Despite the dreary weather forecasts, this past weekend turned out to be simply lovely ~ warm and sunny, and oh-so-perfect for strolling around Annapolis. There are so many wonderful things to report that I will probably do a series of posts!
Our first stop was the Paca House, located in the heart of Annapolis at 186 Prince George Street. Having been to so many plantation houses this spring, it was a nice change to see a true city house. Built between 1763 and 1765 by William Paca, a wealthy planter and a signer of the Declaration of Independence, the house is a five-part Georgian (center hall with two connected flanks). The open layout of the house captures the cool sea breezes in the summer, and takes full advantage of the sunlight in the winter. There are also some lovely Chippendale details and a modest collection of Chesapeake furniture, paintings, silver and other decorative arts.

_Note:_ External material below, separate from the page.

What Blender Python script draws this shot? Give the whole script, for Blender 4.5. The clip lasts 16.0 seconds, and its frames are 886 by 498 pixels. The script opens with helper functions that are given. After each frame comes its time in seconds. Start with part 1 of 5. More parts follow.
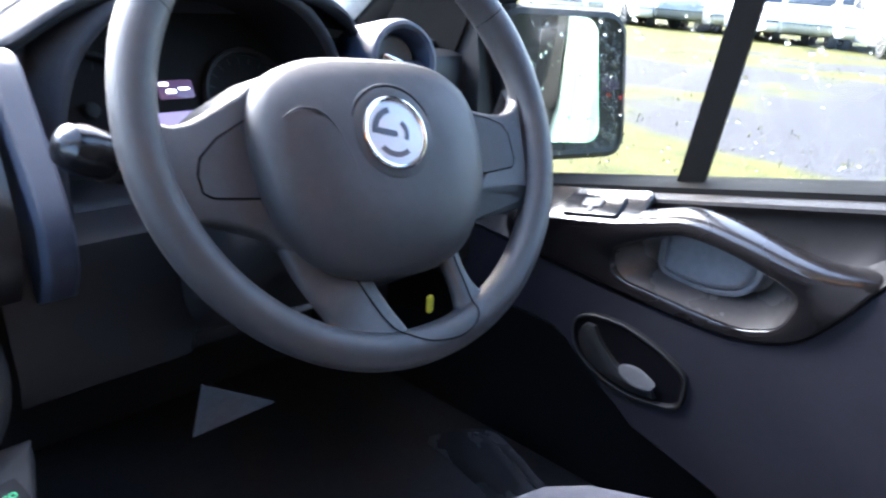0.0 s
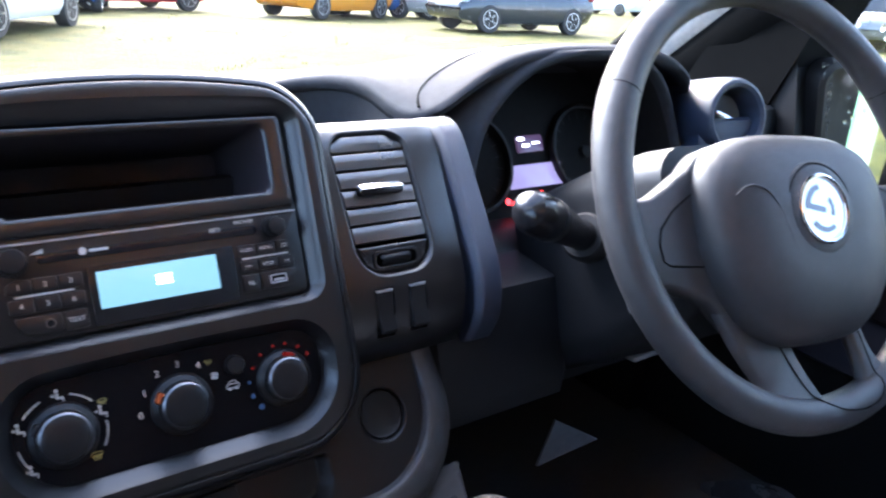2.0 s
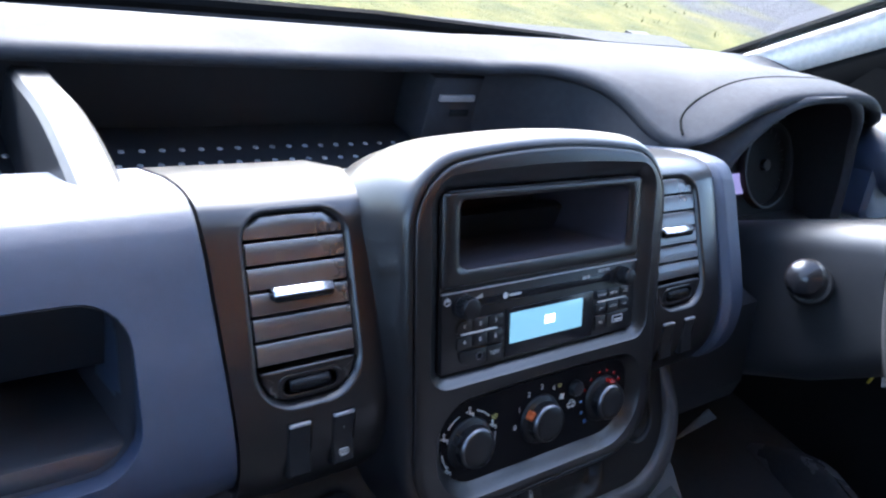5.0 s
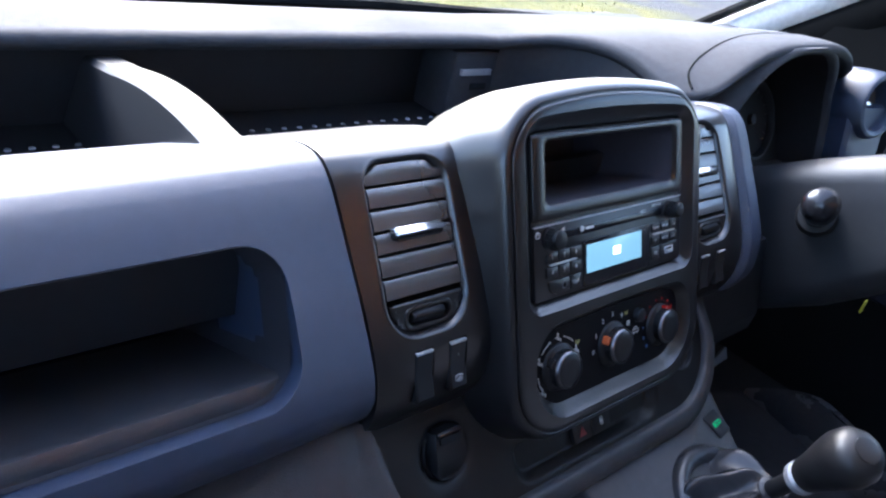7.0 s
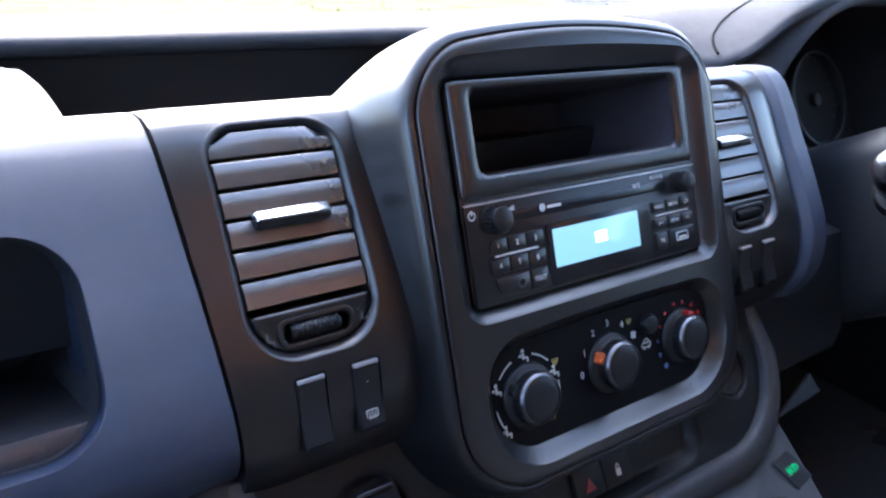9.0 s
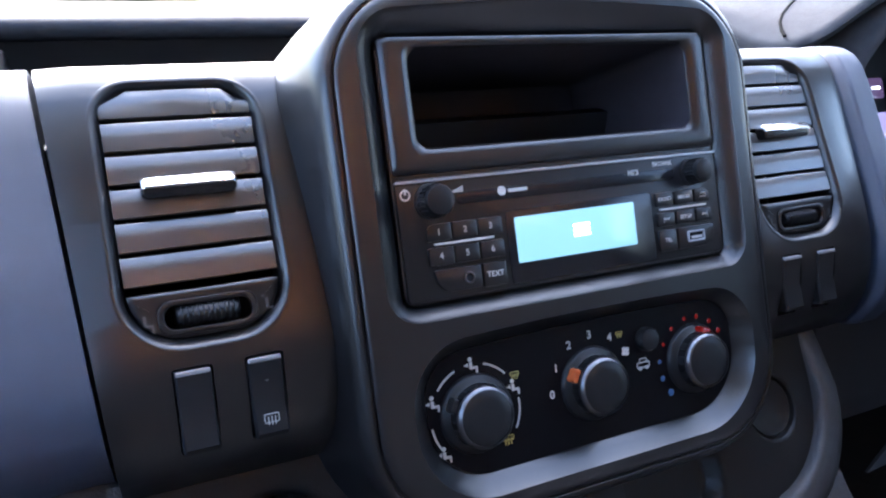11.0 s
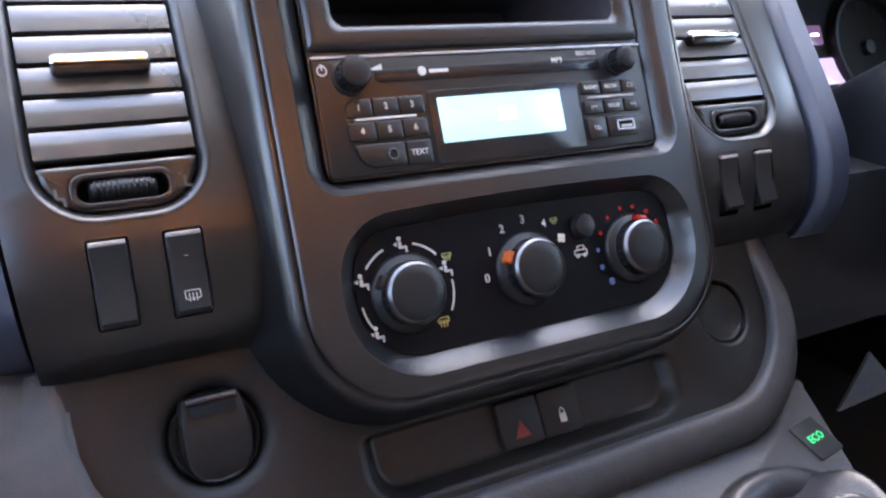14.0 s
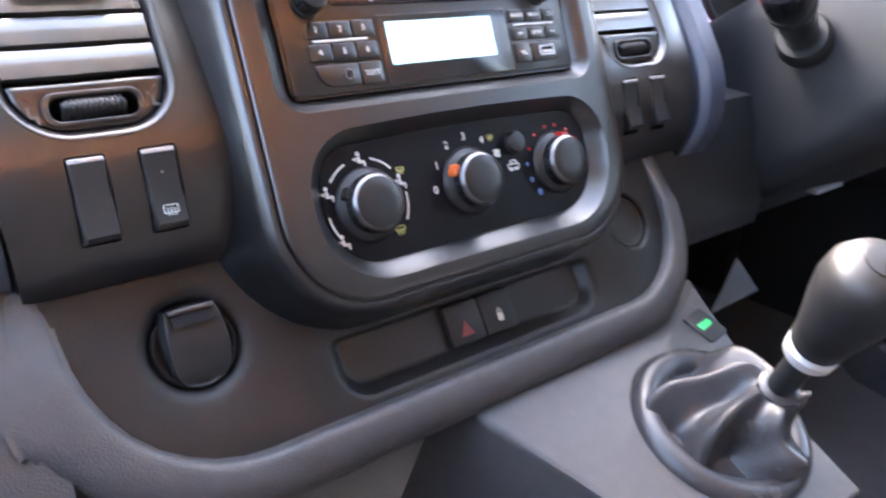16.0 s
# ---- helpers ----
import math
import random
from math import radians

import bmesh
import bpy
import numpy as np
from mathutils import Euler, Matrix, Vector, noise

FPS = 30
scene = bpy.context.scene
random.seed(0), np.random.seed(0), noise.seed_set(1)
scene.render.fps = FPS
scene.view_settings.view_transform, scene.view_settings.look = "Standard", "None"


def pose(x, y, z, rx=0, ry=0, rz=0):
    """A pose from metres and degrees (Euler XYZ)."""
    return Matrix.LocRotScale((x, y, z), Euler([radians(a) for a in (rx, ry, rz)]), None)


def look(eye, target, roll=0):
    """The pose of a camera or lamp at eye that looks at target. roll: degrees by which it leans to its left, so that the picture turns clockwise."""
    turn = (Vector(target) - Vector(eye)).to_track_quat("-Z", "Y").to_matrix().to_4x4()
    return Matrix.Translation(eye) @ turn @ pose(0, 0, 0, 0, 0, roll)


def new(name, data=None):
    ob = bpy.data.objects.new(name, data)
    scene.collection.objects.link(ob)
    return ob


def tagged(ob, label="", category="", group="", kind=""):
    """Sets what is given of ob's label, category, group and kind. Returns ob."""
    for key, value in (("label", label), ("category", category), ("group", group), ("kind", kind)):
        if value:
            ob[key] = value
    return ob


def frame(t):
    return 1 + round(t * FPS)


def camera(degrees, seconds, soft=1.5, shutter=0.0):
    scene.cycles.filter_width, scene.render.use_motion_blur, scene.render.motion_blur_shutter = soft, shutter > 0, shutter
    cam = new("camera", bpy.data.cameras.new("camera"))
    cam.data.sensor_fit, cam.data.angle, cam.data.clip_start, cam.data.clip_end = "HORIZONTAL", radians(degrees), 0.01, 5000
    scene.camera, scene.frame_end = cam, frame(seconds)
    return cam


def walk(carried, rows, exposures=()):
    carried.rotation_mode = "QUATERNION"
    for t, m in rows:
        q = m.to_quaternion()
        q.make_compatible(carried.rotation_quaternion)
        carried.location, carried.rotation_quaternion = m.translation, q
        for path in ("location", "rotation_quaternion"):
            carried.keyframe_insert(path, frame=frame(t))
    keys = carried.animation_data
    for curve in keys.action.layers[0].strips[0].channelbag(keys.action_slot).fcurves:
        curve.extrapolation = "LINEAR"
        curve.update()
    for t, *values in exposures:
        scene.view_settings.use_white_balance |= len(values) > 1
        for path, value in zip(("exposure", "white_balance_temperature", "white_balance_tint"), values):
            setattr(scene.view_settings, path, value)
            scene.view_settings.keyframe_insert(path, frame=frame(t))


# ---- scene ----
cam = camera(61.6, 16.0, soft=2.2, shutter=0.5)
PATH = [
    (0, (0.064, -0.57, 1.214), (1.486, 0.656, 0.526), 4.6),
    (0.5, (0.043, -0.558, 1.22), (1.392, 0.758, 0.551), 3.2),
    (1, (0.006, -0.529, 1.228), (1.27, 0.872, 0.566), 2.0),
    (1.5, (-0.062, -0.487, 1.24), (1.124, 0.985, 0.585), 2.9),
    (2, (-0.113, -0.463, 1.247), (1.005, 1.055, 0.579), 3.6),
    (2.5, (-0.136, -0.444, 1.264), (0.95, 1.09, 0.582), 4.5),
    (2.7, (-0.154, -0.434, 1.275), (0.932, 1.102, 0.596), 5.2),
    (3, (-0.176, -0.402, 1.290), (0.927, 1.065, 0.494), 7.3),
    (3.5, (-0.211, -0.36, 1.318), (0.884, 1.064, 0.438), 9.1),
    (4, (-0.261, -0.322, 1.341), (0.869, 1.009, 0.365), 13.0),
    (4.5, (-0.321, -0.303, 1.356), (0.82, 1.0, 0.356), 15.7),
    (6.8, (-0.478, -0.288, 1.328), (0.798, 0.918, 0.37), 14.3),
    (7, (-0.484, -0.289, 1.318), (0.795, 0.923, 0.372), 13.5),
    (7.5, (-0.478, -0.289, 1.288), (0.789, 0.934, 0.339), 12.1),
    (8, (-0.447, -0.275, 1.266), (0.841, 0.937, 0.331), 11.4),
    (8.5, (-0.393, -0.272, 1.248), (0.846, 0.994, 0.319), 9.5),
    (9, (-0.325, -0.291, 1.235), (0.774, 1.163, 0.411), 4.8),
    (9.5, (-0.284, -0.295, 1.215), (0.686, 1.27, 0.434), 3.0),
    (10, (-0.245, -0.302, 1.199), (0.642, 1.329, 0.455), 1.8),
    (10.2, (-0.226, -0.292, 1.216), (0.622, 1.305, 0.361), 3.4),
    (12.3, (-0.21, -0.32, 1.156), (0.599, 1.402, 0.54), 1.1),
    (12.5, (-0.206, -0.321, 1.154), (0.616, 1.394, 0.535), 1.3),
    (13, (-0.204, -0.329, 1.142), (0.622, 1.382, 0.517), 0.3),
    (13.5, (-0.204, -0.335, 1.135), (0.641, 1.362, 0.499), -0.1),
    (14, (-0.202, -0.337, 1.123), (0.668, 1.339, 0.465), -0.2),
    (14.5, (-0.206, -0.336, 1.116), (0.697, 1.315, 0.439), 0.3),
    (15, (-0.217, -0.341, 1.109), (0.728, 1.282, 0.422), 0.2),
    (15.5, (-0.241, -0.341, 1.106), (0.757, 1.245, 0.407), -0.0),
    (16, (-0.259, -0.348, 1.114), (0.882, 1.103, 0.344), 1.1),
]
walk(cam, [(t, look(eye, target, roll)) for t, eye, target, roll in PATH], [(0, 3.82, 5800, 11), (2.7, 3.37, 5750, 13), (4.5, 3.22, 5500, 11), (7, 3.18, 5550, 13), (8.2, 3.42, 5700, 14), (10, 3.62, 5600, 14), (12.5, 3.87, 6200, 15), (14.5, 4.57, 6950, 17), (16, 5.1, 7000, 17)])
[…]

The highlight of the house is an extensive pleasure garden ~ an oasis of calm in a bustling colonial city. It includes five terraces with formal parterres, boxwood follies, espaliered fruit trees, wildflowers, and a natural pond. At the base of the garden is a lovely Summer House, rebuilt using contemporary references and a small detail in a Charles Willson Peale portrait of Paca.
During the first half of the 20th century, the house was used as a hotel, and a 200-room addition and parking lot were built over the garden. In 1965 the Historic Annapolis Foundation saved the property from demolition, and returned the house to its original 18th-century appearance, removing the addition and painstakingly restoring the garden through archeological investigation.